Likewise, the omnipresent awe whenever someone mentions Bourne borders sometimes on ridiculous. The many variations of “Oh my God, that’s Bourne!” get tired fast, and his superhero aura can be funny in its absurdity, like when he manages to survive after a high fall and disappears in the best Michael Meyers style. Not to mention how he still manages to easily go from one country to another as if crossing a street. Damon, by the way, looks more buff and in better shape now than when he had to perform those stunts a decade ago — and all the more comfortable in his role. I love the confident way he once again embodies this tragic, angry character who never smiles and can never find peace as long as he lives.
But while the movie works on many levels (those previously tested, that is), it fails on others. Let me discuss some plot points here, so if you haven’t seen the film yet, I suggest you skip this paragraph and the next lest you see some spoilers. First of all, given the mystery surrounding the secret about Bourne’s father, it is impossible not to feel frustrated and think, “That’s it?” when it is finally revealed. It only makes us wonder why the hell it was so important for the men behind the curtain to have him in the program in the first place. Besides, it is silly and completely unnecessary to make the man who seeks personal revenge against Bourne be the same person responsible for the death of his father.
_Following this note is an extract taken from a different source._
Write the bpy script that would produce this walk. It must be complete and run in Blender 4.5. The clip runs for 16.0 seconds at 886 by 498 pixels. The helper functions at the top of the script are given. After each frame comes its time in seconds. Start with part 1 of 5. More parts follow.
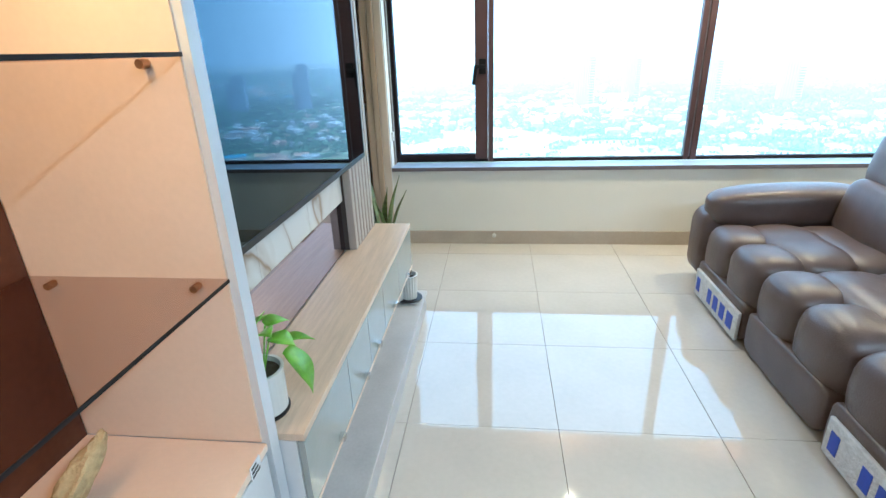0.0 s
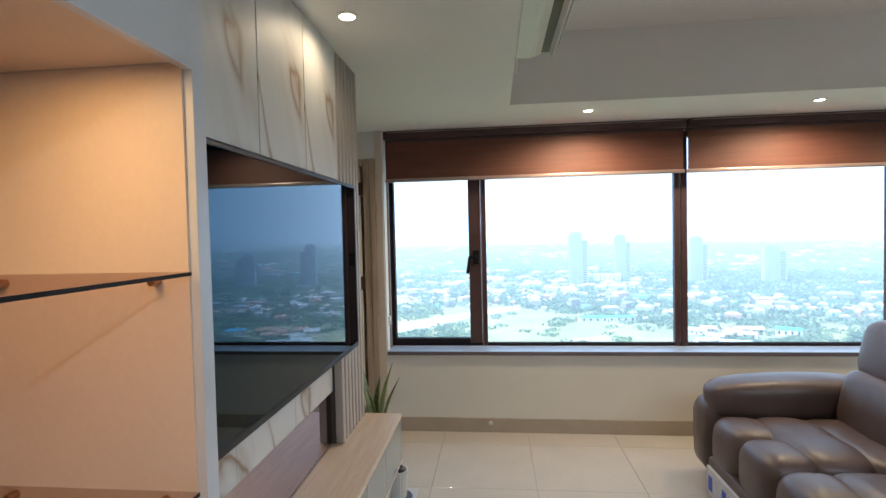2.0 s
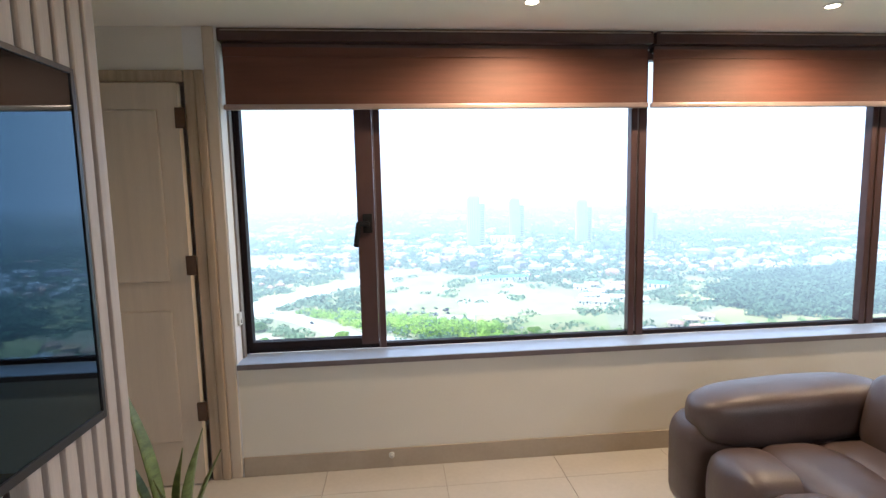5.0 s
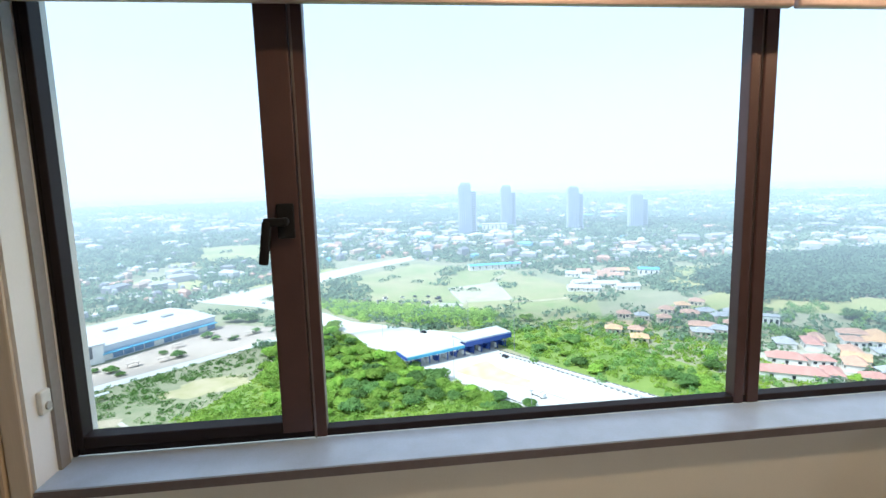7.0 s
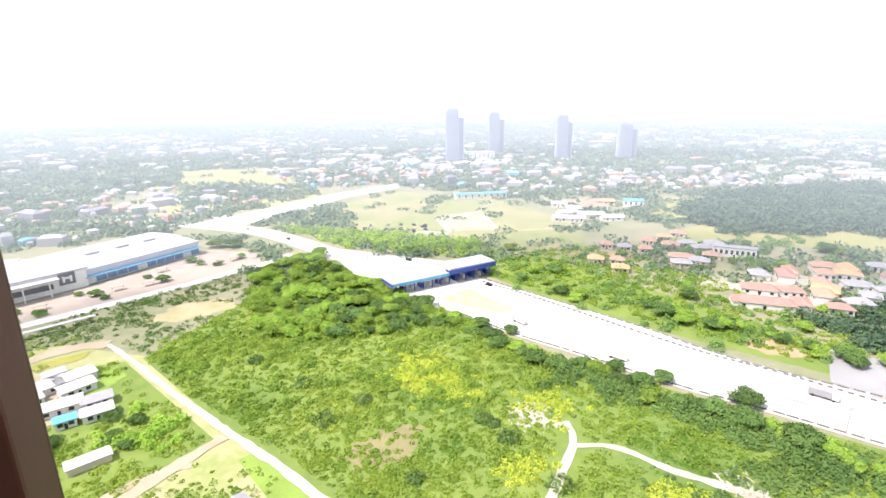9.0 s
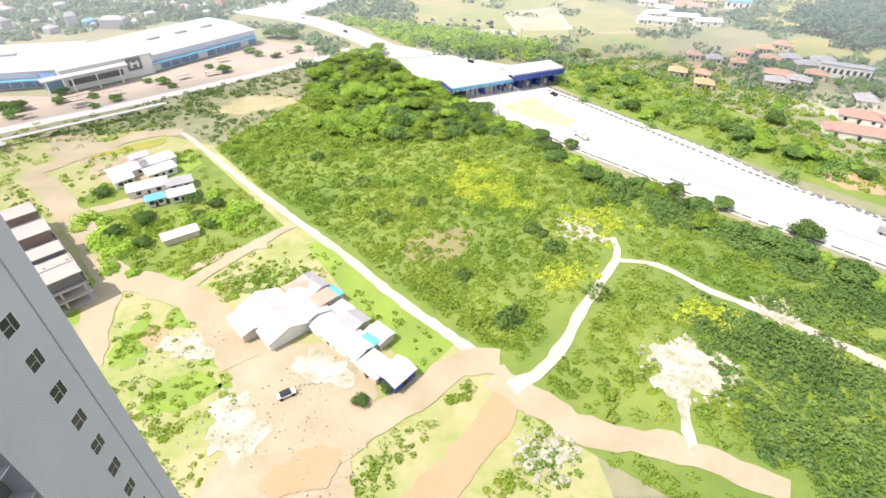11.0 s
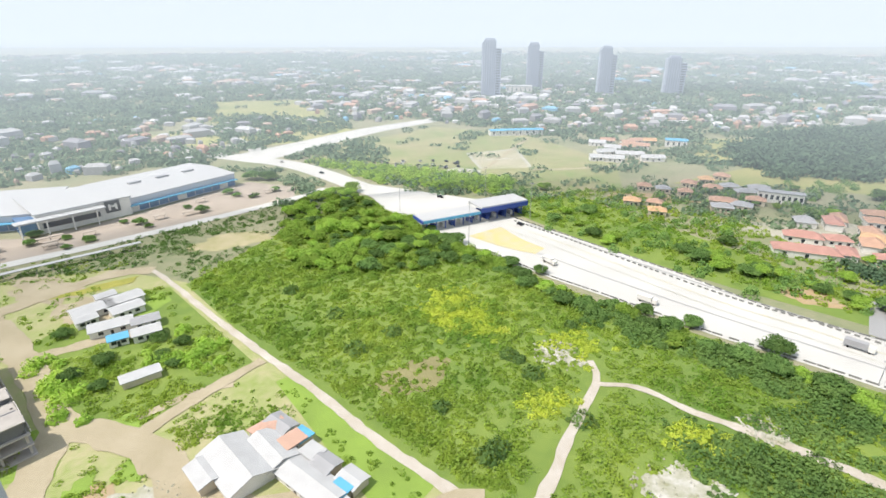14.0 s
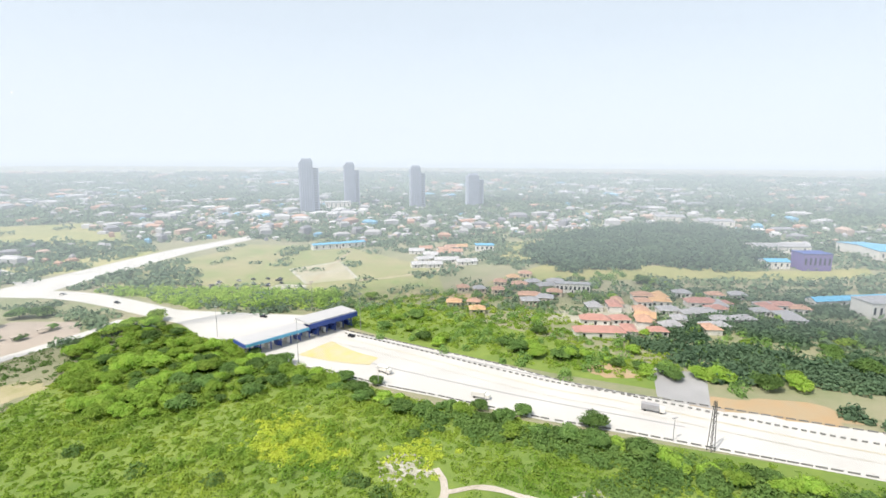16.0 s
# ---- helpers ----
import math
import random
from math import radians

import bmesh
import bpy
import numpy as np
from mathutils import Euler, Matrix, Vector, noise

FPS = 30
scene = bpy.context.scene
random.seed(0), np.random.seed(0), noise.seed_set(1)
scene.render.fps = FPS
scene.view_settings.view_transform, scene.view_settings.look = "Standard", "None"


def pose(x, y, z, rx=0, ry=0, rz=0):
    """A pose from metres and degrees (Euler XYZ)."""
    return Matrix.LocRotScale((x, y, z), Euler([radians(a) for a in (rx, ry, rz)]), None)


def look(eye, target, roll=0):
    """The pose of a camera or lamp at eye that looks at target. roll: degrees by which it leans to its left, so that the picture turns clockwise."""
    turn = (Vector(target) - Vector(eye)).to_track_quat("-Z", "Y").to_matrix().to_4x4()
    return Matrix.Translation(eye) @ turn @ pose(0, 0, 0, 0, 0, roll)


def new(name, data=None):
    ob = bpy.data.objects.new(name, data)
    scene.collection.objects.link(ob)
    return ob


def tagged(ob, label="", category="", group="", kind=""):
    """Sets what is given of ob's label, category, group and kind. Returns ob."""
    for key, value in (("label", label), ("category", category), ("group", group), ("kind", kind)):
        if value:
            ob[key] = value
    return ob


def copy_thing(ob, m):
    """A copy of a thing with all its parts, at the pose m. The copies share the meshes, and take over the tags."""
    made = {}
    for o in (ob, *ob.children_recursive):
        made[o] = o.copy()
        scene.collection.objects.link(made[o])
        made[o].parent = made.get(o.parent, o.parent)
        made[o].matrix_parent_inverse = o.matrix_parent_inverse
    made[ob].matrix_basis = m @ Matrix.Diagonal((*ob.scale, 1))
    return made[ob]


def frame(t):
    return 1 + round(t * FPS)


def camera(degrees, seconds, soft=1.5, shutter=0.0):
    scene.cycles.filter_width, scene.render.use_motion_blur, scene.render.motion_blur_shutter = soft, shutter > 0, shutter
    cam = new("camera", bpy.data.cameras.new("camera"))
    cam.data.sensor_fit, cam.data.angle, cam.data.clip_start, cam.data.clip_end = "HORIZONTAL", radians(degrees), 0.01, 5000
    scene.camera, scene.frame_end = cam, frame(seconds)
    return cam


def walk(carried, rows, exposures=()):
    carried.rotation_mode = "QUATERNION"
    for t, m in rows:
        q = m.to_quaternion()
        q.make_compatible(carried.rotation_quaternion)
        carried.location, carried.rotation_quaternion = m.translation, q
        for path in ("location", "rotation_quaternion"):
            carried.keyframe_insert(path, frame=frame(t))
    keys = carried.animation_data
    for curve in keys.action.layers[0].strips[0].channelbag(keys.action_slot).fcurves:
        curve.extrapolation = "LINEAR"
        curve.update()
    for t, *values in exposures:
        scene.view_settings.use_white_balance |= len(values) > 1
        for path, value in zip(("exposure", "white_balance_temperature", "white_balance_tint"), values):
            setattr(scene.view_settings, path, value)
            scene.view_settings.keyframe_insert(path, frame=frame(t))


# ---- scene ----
cam = camera(82.9, 16.0)
PATH = [
    (0, look((0.034, -4.056, 1.484), (-0.18, -2.209, 0.745), -2.0)),
    (0.5, look((0.051, -4.055, 1.511), (-0.146, -2.151, 0.931), -0.8)),
    (1, look((0.056, -4.063, 1.535), (-0.149, -2.116, 1.128), -1.1)),
    (1.5, look((0.056, -4.065, 1.552), (-0.152, -2.086, 1.344), -1.2)),
    (2, look((0.074, -4.086, 1.557), (-0.135, -2.098, 1.493), -1.3)),
    (2.5, look((0.085, -4.06, 1.56), (-0.099, -2.069, 1.526), -1.5)),
    (3, look((0.066, -3.914, 1.553), (-0.048, -1.919, 1.481), -1.5)),
    (3.5, look((0.051, -3.695, 1.542), (0.072, -1.699, 1.419), -1.6)),
    (4, look((0.036, -3.468, 1.524), (0.154, -1.477, 1.365), -1.3)),
    (6.3, look((0.18, -2.099, 1.495), (0.387, -0.126, 1.241), -1.3)),
    (6.5, look((0.195, -1.988, 1.478), (0.408, -0.014, 1.239), -1.4)),
    (7, look((0.229, -1.652, 1.465), (0.442, 0.318, 1.199), -1.6)),
    (7.5, look((0.264, -1.347, 1.459), (0.501, 0.618, 1.169), -1.6)),
    (8, look((0.321, -1.032, 1.454), (0.562, 0.926, 1.126), -1.4)),
    (8.5, pose(0.338, -0.760, 1.465, 77.73, 0.66, -7.69)),
    (9, pose(0.349, -0.500, 1.480, 74.13, 0.38, -7.79)),
    (9.5, pose(0.375, -0.300, 1.500, 67.08, 0.08, -7.77)),
    (10, pose(0.420, -0.200, 1.500, 56.87, -0.52, -4.58)),
    (10.2, pose(0.440, -0.180, 1.500, 53.32, -0.62, -3.46)),
    (12.3, pose(0.500, -0.130, 1.500, 52.17, 0.45, 1.64)),
    (12.5, pose(0.500, -0.130, 1.500, 54.32, 0.53, 1.51)),
    (13, pose(0.500, -0.130, 1.500, 59.74, 0.27, 0.94)),
    (13.5, pose(0.500, -0.130, 1.500, 63.96, 0.46, -0.59)),
    (14, pose(0.500, -0.130, 1.500, 67.01, 0.03, -3.90)),
    (14.5, pose(0.500, -0.130, 1.500, 72.19, 0.83, -7.21)),
    (15, pose(0.500, -0.130, 1.500, 74.91, 0.26, -10.53)),
    (15.5, pose(0.510, -0.140, 1.500, 77.71, 0.28, -15.48)),
    (16, pose(0.520, -0.150, 1.500, 79.66, -0.35, -23.91)),
]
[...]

It doesn’t change anything.
And what can be said about the fact that Dewey comes off as an insane idiot with his idea to execute Kalloor and Lee in a convention full of people when he had the opportunity to get rid of both a few moments before in private? I won’t even go deep into how inane it is that Lee kills a CIA director to save Bourne and nobody seems to care about it. Even so, it is a great thing that the actors embrace their roles so well that we end up overlooking some of those problems. Tommy Lee Jones, whose character is another variation of Ward Abbott, Alexander Conklin and Noah Vosen from previous films (don’t they look all the same?), makes his character sound threatening even as he speaks calmly and sounds amiable.
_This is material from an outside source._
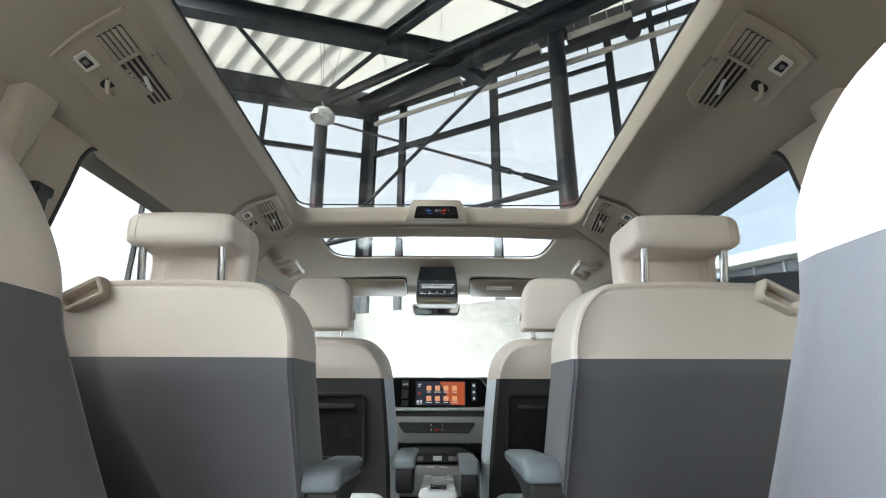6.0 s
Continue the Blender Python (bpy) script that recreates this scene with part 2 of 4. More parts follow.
def ibeam(bm, a, b, w, h, web=0.012, fl=0.02):
    a, b = Vector(a), Vector(b)
    up = Vector((0, 0, 1))
    for dz in (h / 2 - fl / 2, -h / 2 + fl / 2):
        beam(bm, a + up * dz, b + up * dz, w, fl)
    return beam(bm, a, b, web, h - 2 * fl - 0.002)


def tube(bm, pts, r, n=8):
    pts = [Vector(p) for p in pts]
    loops, u = [], None
    for i, p in enumerate(pts):
        d = (pts[min(i + 1, len(pts) - 1)] - pts[max(i - 1, 0)]).normalized()
        if u is None:
            u = d.orthogonal().normalized()
        u = (u - d * u.dot(d)).normalized()
        v = d.cross(u)
        loops.append([p + (u * math.cos(2 * math.pi * k / n) + v * math.sin(2 * math.pi * k / n)) * r for k in range(n)])
    return loft(bm, loops)


def ring_panel(bm, surf, outer, inner, n=8, lips=()):
    """A panel between two outlines on a surface, with a rounded lip into the opening; lips: (inset, depth)."""
    loops = []
    for q in range(n + 1):
        t = q / n
        loops.append([surf(o.x + (i.x - o.x) * t, o.y + (i.y - o.y) * t, 0.0) for o, i in zip(outer, inner)])
    for e, d in lips:
        loops.append([surf(p.x, p.y, d) for p in shrink(inner, e)])
    return loft(bm, loops, False, False)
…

When it comes to action, Jason Bourne delivers. After the revelation come the necessary car chases, this time to the point of having hundreds of vehicles thrown in the air as two cars wreck Las Vegas upside down. It is all very exciting, like the well-edited hand fight in the end that offers an elegant rhyme with a fight scene in the beginning. All of that leads to a smart end that leaves the door open for more. It is a return to the status quo, a promise for more sequels. I honestly wish they had given it a definitive conclusion, though. As it is, I only hope any subsequent films are more original and don’t rely so much on familiar tropes like this one did.